I have two dataframes in R - TABLEA (~6,000 rows) and TABLEB (~30,000 rows). All columns are character format.
TABLEA: COL1 - COL2 - COL3 - COL4
TABLEB: COL1 - COL2 - COL3 - COL4 - COL5 - COL6 - COL7
I would like to add a 5th column to TABLEA by taking the values of COL1-COL4 for each row in TABLEA and performing a regex match on TABLEB for the same columns. The value of COL5 from TABLEB should then be added to the appropriate row of TABLEA at COL5.
I have written a function to do this and tried a fop-loop and mapply technique but it is taking a very long time to run.
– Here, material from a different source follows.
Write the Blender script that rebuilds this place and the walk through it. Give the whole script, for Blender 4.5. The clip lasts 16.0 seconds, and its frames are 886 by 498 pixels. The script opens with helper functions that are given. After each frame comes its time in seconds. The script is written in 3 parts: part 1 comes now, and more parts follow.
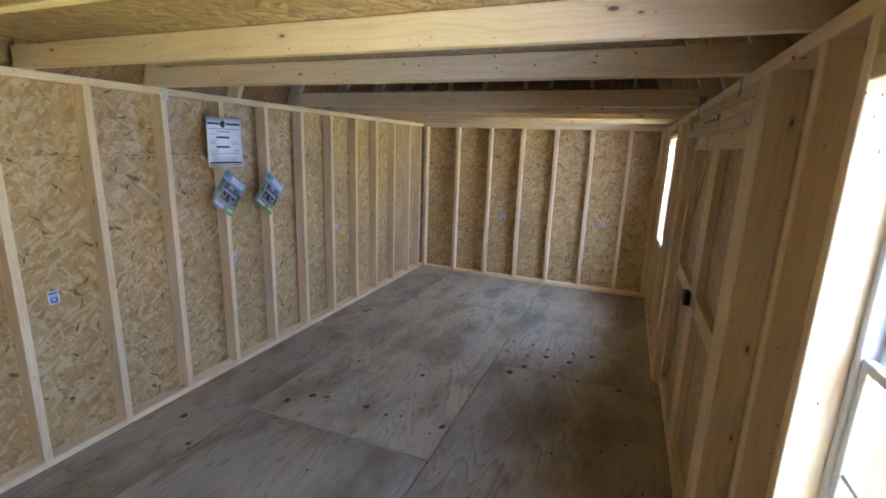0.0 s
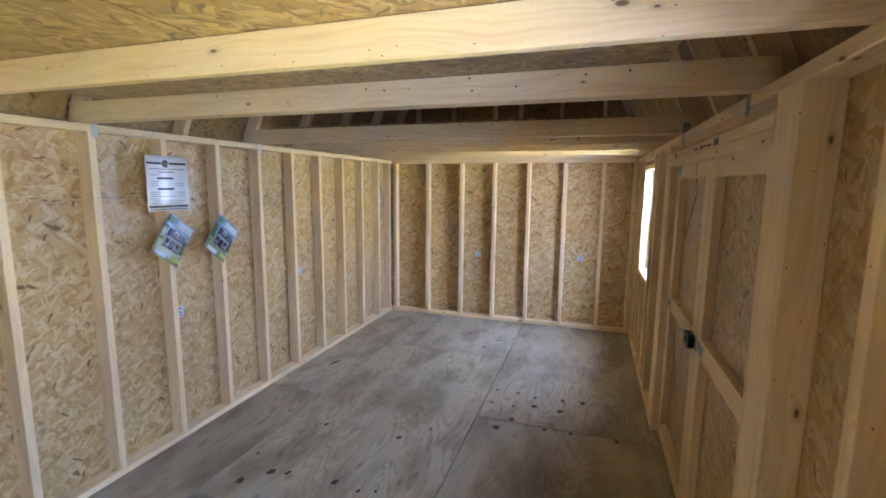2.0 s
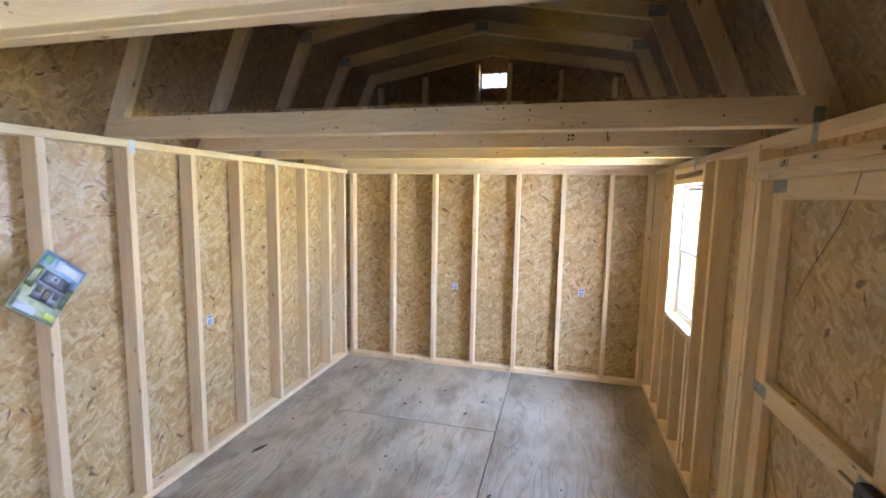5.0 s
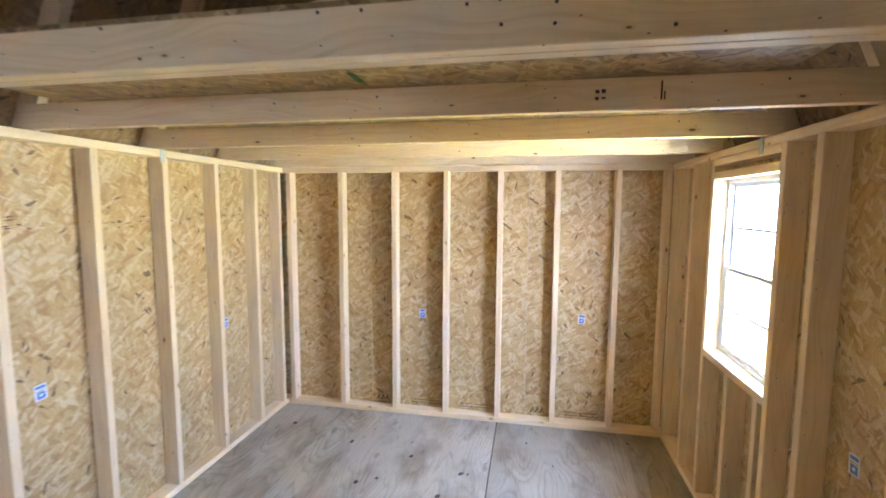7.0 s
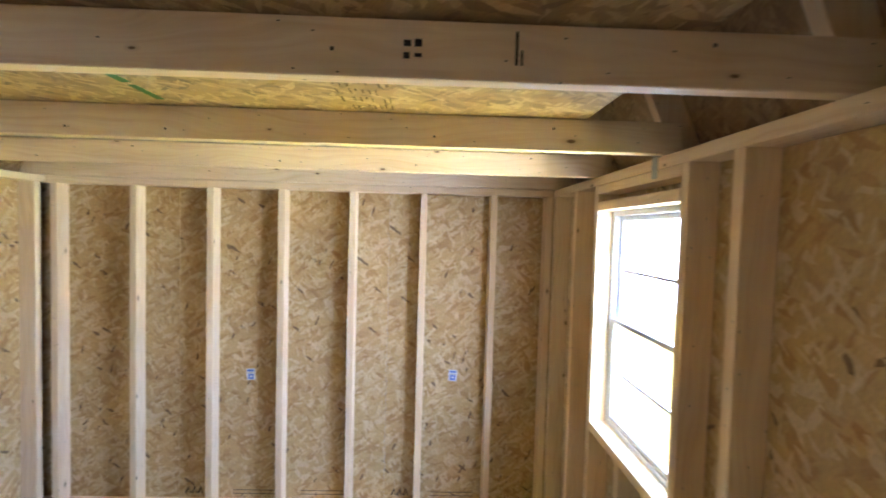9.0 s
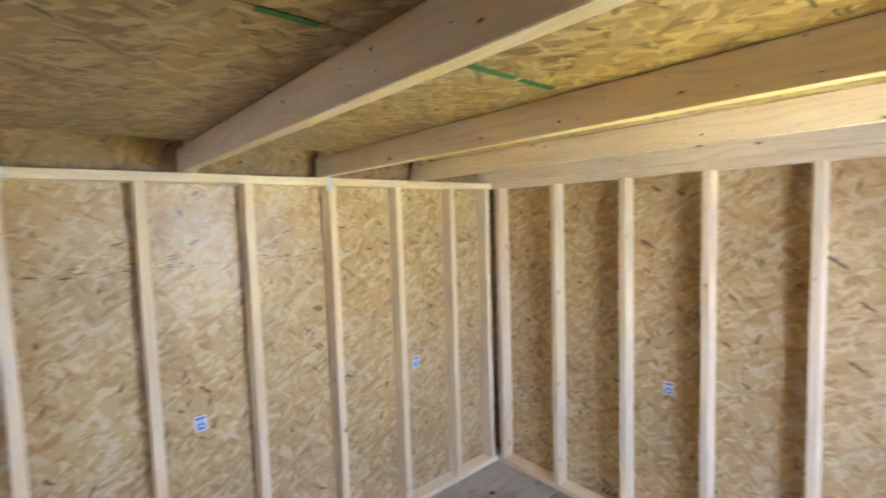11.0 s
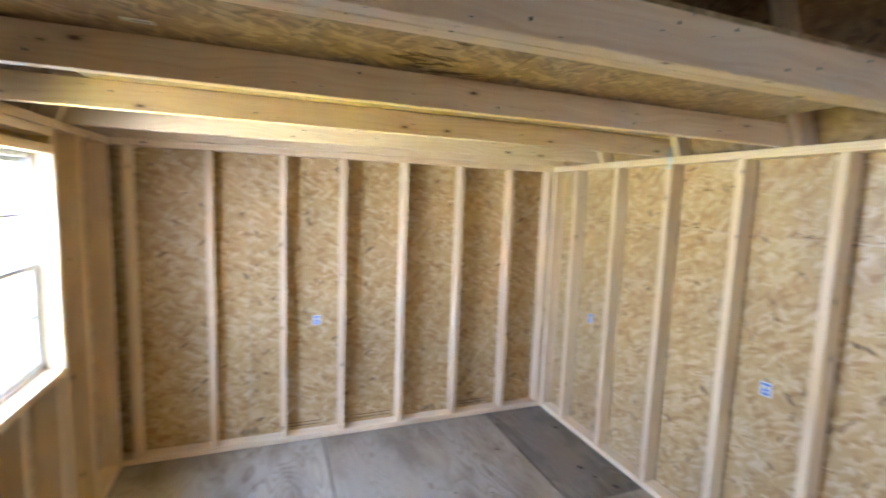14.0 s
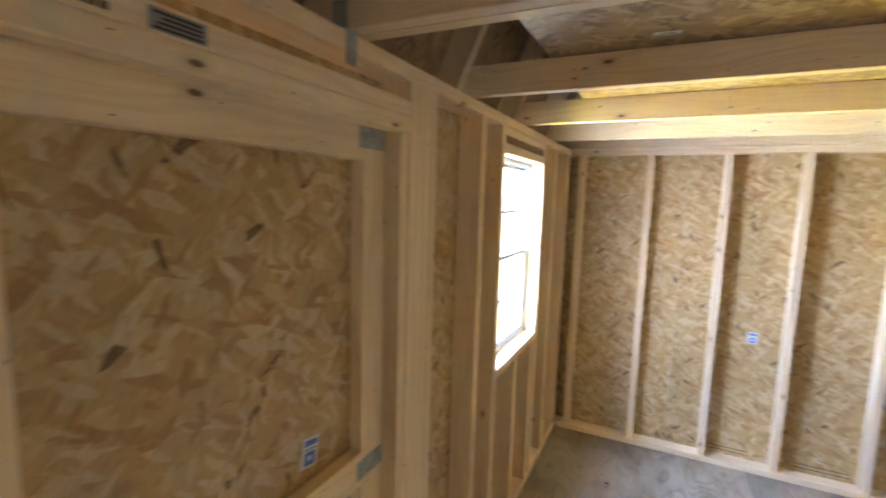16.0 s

I suspect that my function to perform the lookup is terribly inefficient and that there must be a better way to do this.
Any helpful suggestions or tips on how I can achieve this?
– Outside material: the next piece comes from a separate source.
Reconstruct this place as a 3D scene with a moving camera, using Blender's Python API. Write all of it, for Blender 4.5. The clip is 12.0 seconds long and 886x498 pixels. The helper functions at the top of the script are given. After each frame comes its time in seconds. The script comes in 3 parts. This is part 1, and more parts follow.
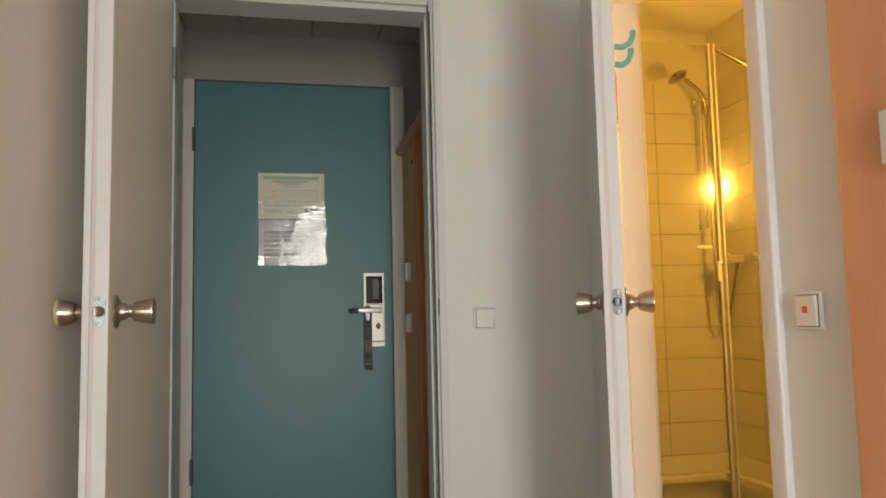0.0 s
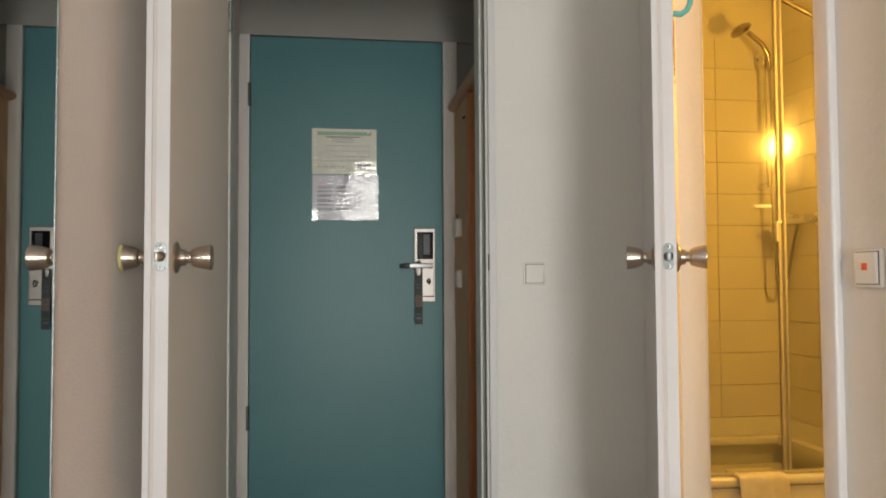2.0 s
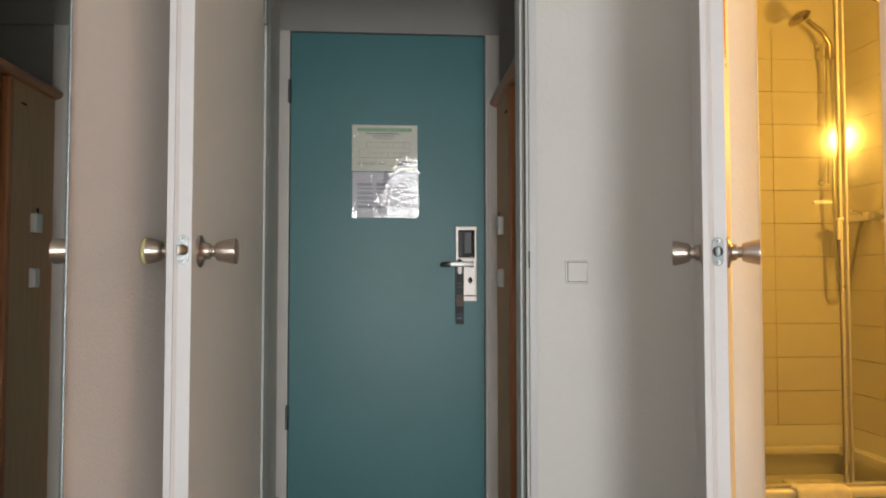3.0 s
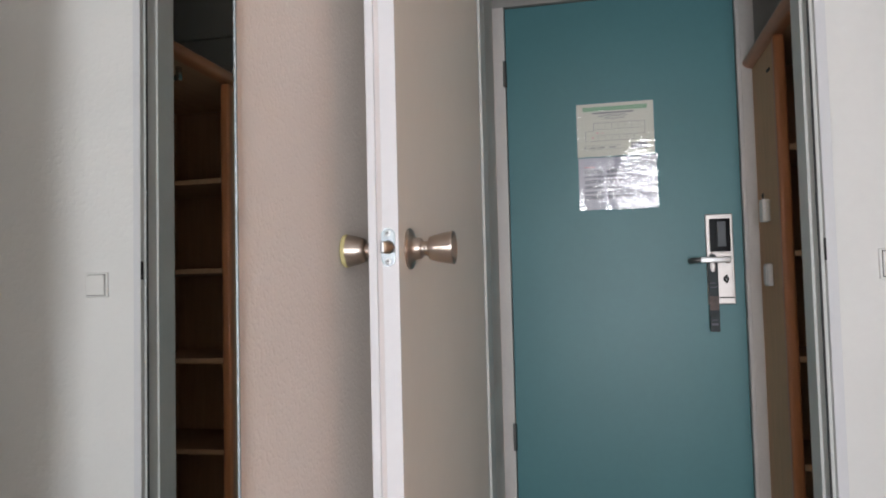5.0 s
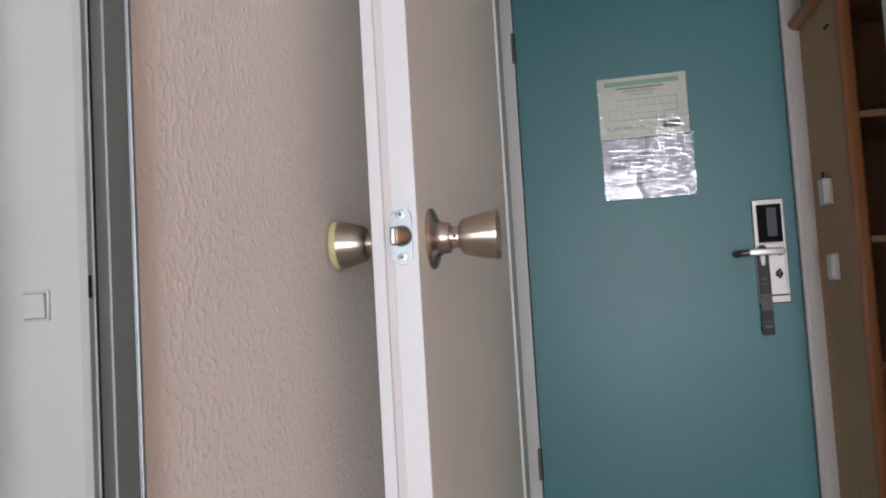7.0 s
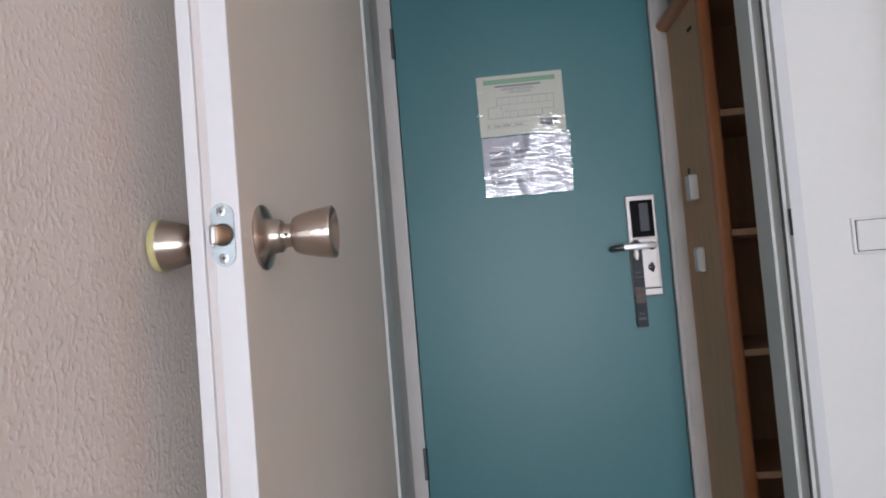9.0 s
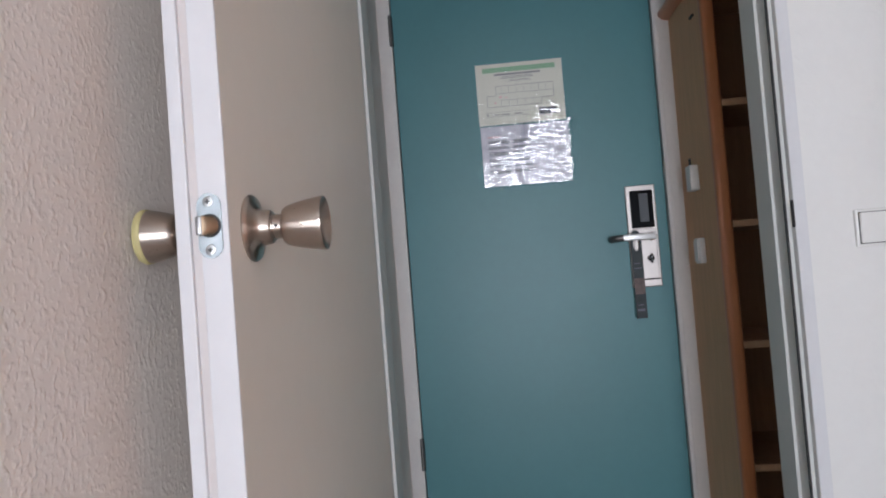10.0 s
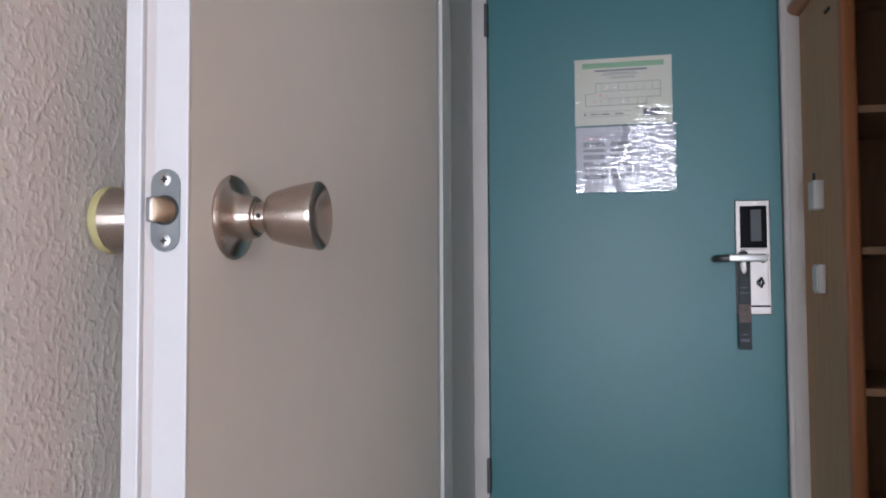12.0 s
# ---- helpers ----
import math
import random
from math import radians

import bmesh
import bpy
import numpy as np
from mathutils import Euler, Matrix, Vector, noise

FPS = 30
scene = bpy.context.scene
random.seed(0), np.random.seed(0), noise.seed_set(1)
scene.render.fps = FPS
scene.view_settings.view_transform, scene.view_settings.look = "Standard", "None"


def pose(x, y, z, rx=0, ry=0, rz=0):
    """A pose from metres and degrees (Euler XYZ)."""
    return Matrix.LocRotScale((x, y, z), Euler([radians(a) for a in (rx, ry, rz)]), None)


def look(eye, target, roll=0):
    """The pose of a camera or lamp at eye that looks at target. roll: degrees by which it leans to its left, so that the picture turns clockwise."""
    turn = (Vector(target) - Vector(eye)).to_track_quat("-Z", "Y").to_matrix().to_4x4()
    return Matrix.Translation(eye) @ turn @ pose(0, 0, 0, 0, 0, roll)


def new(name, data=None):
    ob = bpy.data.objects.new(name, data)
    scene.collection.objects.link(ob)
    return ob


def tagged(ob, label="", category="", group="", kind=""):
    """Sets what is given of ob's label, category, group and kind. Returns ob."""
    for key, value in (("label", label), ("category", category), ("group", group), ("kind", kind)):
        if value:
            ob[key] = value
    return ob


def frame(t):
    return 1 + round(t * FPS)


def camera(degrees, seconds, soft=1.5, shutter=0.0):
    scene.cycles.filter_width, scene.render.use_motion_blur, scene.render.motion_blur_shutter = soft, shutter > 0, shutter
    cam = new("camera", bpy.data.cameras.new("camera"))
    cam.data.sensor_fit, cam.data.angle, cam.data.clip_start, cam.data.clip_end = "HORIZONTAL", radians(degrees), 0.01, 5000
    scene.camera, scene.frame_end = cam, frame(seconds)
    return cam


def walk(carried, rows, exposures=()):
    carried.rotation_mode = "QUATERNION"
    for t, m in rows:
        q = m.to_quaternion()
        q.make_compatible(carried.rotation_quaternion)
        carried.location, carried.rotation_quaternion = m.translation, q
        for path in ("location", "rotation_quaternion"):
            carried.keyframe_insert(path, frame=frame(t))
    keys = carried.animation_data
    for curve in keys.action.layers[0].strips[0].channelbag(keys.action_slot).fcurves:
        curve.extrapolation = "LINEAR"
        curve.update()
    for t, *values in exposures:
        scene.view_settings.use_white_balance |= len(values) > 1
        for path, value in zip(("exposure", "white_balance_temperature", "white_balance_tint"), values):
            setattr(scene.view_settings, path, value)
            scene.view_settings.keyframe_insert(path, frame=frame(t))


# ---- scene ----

getValue<-function(input1, input2, input3, input4)
{
#filter TABLEB on 4 columns matching the 4 inputs above.
FILTERED <- TABLEB %>% filter(str_detect(input1, COL1)) %>% filter(str_detect(input2, COL2)) %>%
filter(str_detect(input3, COL3)) %>% filter(str_detect(input4, COL4)) %>%
#select the 1st value from column 5, in case of multiple matches
select(COL5) %>% head(1)
VALUE<-as.character(FILTERED$COL5)
#if no match found
if(length(VALUE) == 0) VALUE = "UNKNOWN"
return(VALUE)
}
#for-loop method
for(i in 1:nrow(TABLEA)) {
TABLEA[i, ]$COL5<-getValue(TABLEA[i, ]$COL1, TABLEA[i, ]$COL2, TABLEA[i, ]$COL3, TABLEA[i, ]$COL4)
#mapply method
TABLEA$COL5<-mapply(getValue, TABLEA$COL1, TABLEA$COL2, TABLEA$COL3, TABLEA$COL4)
}